A LOYAL SPY

Simon Conway

 Hodder & Stoughton £19.99 hbk.

Released: April 29th 2010

Reviewer: Michael Jecks

 

Michael Jecks is the author of the Templar Series of Medieval Murder Mysteries. THE OATH, number 29 in the series, will be published in May 2010.

 

I reviewed Simon’s book Rage some years ago. It was the first time I had heard of Simon Conway, and I can remember the feelings of doubt as I picked it up. It was another book about terrorism à la al Quaeda/Taliban and I had read so many very poor books about that that the thought of reading another was enough to make me look longingly at the PG Wodehouse shelves . . .  

And Rage converted me. It was one of those newer, grittier, spy books that just gripped from the first page. From that moment I was hooked entirely, and told myself I’d have to follow this author. 

Sadly, this ain’t the same.  

Don’t get me wrong: A Loyal Spy is full of the elements that make a thriller such a joy. Simon has a huge amount of knowledge of that part of the world, he has a facility for believable scenes, for convoluted plotting that would confuse le Carré, and a marvellous range of characters. 

But, and it is a huge complaint to me – this book doesn’t move logically. It begins in 2001, darts back to 1996, on to ’99, to ’01, to ’05, then skids back to ’88 and ’89, before creeping back to ’90 and ’01. All this back-filling is good, and pretty essential to the main plot, but the way that the story skitters about is confusing for this reader. There is just too much: too many characters, too many scenes, too much . . . well, a bit too much of almost everything.  

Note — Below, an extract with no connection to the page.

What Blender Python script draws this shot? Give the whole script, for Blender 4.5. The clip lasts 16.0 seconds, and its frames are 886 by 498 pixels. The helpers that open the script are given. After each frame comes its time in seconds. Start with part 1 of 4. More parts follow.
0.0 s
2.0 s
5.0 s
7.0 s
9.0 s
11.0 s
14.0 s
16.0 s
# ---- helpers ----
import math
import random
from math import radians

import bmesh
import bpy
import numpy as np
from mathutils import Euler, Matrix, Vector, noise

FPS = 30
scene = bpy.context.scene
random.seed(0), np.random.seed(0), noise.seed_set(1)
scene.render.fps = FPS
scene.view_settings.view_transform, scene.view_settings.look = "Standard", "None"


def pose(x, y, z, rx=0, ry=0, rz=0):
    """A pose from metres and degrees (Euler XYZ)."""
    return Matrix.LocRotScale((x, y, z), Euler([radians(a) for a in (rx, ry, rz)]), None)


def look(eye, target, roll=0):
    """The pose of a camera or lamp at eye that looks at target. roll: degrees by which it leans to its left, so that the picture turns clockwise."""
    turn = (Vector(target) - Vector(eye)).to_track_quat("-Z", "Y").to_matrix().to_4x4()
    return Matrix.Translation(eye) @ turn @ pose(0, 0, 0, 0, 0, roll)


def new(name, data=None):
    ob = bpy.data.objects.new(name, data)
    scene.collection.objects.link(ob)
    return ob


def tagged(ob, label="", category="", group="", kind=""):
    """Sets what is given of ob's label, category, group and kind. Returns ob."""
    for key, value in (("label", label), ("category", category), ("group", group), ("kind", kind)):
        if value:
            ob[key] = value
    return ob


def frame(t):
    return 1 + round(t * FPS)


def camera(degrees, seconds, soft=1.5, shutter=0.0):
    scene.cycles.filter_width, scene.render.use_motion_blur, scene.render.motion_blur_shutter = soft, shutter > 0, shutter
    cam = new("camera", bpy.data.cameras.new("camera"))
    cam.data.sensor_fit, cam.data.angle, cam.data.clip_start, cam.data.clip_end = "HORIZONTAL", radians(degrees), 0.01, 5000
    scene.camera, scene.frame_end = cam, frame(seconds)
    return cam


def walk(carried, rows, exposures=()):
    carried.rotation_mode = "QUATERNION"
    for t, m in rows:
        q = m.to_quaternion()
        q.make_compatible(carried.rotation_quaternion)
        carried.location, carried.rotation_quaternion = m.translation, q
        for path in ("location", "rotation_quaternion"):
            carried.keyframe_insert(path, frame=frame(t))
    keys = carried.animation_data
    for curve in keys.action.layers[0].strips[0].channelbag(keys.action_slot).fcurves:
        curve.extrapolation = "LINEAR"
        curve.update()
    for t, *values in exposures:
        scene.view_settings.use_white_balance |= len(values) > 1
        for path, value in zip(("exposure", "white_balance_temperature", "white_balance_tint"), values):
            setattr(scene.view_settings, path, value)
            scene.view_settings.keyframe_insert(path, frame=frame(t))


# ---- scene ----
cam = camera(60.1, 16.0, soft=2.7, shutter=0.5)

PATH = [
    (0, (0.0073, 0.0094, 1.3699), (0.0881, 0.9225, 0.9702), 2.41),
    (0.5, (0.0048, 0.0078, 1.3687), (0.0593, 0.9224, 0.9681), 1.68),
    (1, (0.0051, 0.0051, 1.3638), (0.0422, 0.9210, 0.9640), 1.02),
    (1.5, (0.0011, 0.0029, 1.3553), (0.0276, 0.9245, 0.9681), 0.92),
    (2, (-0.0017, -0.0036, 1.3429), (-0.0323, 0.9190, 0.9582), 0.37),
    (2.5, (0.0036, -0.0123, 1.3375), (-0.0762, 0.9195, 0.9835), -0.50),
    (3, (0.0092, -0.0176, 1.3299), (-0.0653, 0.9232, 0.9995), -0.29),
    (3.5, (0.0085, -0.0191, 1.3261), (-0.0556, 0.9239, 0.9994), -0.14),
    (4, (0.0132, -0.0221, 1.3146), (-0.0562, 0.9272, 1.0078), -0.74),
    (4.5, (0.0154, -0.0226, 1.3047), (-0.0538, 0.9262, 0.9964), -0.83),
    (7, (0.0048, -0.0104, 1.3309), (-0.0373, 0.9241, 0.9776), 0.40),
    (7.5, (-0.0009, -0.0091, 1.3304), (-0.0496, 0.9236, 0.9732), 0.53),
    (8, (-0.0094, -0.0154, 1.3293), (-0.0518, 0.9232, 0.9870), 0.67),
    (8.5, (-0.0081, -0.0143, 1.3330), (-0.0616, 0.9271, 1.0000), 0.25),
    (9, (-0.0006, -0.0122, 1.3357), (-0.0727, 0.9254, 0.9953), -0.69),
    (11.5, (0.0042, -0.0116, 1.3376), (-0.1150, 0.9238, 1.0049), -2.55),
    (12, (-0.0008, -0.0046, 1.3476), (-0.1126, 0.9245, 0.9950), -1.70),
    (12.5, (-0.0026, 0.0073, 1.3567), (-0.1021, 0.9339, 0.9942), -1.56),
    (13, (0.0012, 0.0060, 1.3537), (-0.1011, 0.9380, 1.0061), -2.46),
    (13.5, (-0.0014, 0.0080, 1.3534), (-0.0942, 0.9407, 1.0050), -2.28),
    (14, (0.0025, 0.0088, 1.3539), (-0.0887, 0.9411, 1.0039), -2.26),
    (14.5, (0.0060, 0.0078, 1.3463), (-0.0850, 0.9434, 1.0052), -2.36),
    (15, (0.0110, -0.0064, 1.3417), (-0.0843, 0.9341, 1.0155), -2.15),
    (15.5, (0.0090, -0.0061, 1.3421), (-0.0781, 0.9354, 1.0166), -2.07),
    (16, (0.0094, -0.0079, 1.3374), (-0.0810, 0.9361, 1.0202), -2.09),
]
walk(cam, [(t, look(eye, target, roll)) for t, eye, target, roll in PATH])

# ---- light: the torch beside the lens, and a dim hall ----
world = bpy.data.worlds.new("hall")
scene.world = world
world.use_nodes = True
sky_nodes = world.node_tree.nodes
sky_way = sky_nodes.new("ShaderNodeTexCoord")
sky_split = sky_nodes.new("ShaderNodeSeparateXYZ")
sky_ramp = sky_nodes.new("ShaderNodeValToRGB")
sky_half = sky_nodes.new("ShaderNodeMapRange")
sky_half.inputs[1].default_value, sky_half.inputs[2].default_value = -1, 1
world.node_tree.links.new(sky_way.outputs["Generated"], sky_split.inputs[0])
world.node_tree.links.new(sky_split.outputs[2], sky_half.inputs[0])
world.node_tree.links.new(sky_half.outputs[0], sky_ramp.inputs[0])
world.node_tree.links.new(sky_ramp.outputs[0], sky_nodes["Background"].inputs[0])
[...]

It hurts, too, because when he gets away from the background, and gets into the main story, at about page 230, it suddenly comes alive. From that moment I could not put the book down, and was gripped in the same way that Rage had.  

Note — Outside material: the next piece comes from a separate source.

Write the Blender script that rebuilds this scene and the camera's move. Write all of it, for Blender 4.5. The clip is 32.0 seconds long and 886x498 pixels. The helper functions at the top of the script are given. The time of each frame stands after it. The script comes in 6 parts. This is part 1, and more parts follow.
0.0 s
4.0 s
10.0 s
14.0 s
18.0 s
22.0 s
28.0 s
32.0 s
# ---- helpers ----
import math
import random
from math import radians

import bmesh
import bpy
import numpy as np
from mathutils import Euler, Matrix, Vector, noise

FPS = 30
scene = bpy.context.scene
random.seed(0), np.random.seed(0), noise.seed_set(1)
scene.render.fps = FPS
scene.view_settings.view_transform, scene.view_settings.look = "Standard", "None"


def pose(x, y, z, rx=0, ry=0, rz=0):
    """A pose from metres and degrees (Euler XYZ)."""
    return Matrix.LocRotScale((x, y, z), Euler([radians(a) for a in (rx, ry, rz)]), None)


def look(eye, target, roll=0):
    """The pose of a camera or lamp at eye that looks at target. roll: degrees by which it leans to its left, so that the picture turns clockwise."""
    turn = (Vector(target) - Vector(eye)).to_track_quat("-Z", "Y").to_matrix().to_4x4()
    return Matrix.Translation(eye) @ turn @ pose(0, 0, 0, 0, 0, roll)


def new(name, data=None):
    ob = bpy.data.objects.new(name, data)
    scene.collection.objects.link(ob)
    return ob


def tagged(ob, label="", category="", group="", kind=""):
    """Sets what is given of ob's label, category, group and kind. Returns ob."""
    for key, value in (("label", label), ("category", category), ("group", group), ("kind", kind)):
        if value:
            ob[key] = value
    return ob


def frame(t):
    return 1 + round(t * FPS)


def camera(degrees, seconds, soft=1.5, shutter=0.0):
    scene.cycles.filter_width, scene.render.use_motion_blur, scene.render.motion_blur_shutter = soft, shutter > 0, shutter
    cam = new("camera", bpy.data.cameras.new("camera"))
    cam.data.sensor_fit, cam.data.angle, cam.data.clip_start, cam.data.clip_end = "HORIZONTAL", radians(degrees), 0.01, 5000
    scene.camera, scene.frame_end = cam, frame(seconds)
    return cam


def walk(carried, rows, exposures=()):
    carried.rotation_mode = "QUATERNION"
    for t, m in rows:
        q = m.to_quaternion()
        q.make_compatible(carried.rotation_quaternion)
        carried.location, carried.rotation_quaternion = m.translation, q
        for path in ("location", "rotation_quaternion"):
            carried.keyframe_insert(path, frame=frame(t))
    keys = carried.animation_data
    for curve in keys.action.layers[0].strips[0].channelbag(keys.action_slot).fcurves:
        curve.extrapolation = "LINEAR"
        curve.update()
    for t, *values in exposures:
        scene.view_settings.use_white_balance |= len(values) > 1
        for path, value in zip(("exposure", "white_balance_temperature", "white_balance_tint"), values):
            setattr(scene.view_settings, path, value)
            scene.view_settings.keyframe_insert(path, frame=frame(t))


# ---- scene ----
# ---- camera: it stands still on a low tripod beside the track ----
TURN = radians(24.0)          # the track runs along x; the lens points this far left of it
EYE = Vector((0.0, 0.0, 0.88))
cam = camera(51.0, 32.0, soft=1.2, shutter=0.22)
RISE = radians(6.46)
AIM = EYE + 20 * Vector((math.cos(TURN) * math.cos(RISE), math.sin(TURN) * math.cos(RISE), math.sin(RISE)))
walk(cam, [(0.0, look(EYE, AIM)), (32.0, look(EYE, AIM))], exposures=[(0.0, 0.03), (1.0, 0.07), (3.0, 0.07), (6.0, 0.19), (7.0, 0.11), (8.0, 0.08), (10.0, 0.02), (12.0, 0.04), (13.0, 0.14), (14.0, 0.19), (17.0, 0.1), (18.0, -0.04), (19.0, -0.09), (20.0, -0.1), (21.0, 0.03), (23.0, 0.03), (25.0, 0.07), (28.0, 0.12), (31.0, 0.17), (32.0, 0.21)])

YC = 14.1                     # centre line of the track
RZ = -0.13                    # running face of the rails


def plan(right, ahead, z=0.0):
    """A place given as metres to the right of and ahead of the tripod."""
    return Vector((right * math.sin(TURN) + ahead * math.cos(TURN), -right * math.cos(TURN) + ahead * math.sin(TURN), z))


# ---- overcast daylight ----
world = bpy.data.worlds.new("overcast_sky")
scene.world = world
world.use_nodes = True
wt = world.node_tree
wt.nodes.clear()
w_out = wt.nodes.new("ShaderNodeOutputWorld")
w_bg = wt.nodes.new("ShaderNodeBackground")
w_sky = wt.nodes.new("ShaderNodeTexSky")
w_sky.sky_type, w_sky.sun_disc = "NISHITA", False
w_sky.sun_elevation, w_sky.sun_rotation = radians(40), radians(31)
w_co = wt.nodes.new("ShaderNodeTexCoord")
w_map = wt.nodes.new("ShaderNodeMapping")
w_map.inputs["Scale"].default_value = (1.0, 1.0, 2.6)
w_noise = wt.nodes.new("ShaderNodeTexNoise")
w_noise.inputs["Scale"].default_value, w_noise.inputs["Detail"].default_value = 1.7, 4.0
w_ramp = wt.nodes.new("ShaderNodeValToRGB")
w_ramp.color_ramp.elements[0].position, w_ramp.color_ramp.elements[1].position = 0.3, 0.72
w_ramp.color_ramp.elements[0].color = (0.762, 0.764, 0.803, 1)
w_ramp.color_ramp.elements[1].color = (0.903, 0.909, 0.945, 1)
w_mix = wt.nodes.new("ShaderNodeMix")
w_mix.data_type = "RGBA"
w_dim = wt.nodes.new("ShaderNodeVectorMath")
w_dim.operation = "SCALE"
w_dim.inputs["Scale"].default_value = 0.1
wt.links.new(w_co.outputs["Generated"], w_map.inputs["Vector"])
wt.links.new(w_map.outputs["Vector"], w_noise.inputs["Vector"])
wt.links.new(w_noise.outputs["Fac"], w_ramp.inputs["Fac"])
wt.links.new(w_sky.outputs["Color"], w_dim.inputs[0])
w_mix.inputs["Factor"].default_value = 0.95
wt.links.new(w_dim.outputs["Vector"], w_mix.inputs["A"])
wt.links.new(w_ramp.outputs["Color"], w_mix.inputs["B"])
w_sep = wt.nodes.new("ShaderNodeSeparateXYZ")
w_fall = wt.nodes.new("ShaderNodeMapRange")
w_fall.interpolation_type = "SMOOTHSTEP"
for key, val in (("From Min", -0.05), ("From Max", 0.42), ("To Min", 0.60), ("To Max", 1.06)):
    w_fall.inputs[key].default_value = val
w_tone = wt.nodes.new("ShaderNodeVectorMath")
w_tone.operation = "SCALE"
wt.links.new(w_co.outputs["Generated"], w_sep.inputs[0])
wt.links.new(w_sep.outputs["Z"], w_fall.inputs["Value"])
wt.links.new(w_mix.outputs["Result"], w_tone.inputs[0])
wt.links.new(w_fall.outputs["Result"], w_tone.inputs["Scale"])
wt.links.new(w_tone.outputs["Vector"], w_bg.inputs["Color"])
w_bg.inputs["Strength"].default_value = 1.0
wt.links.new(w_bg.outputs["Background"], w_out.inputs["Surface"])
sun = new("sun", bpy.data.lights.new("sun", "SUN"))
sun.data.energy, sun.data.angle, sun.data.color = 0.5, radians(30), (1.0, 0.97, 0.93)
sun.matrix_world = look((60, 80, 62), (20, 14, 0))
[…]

The general theme is simple. A spy has gone to the other side. He was a joe working for a British ultra-secret intelligence group, reporting to Jonah. The spy, Nor, is Jonah’s best friend as well as his spy, but when he manages to make a mission go seriously haywire, leading to the death of a CIA operative, he’s seen to be a serious threat and must be killed. Only it’s never that simple – and the main plot is really the terrorist plot that is gradually uncovered. 

This is a good read. Perhaps if my own mind was a little less uncluttered I would have enjoyed the beginning more, but I have to admit that I really prefer a more straight-line story. Once the story got into its stride, I was entirely gripped – but the editor really should have tightened up the first half, I reckon!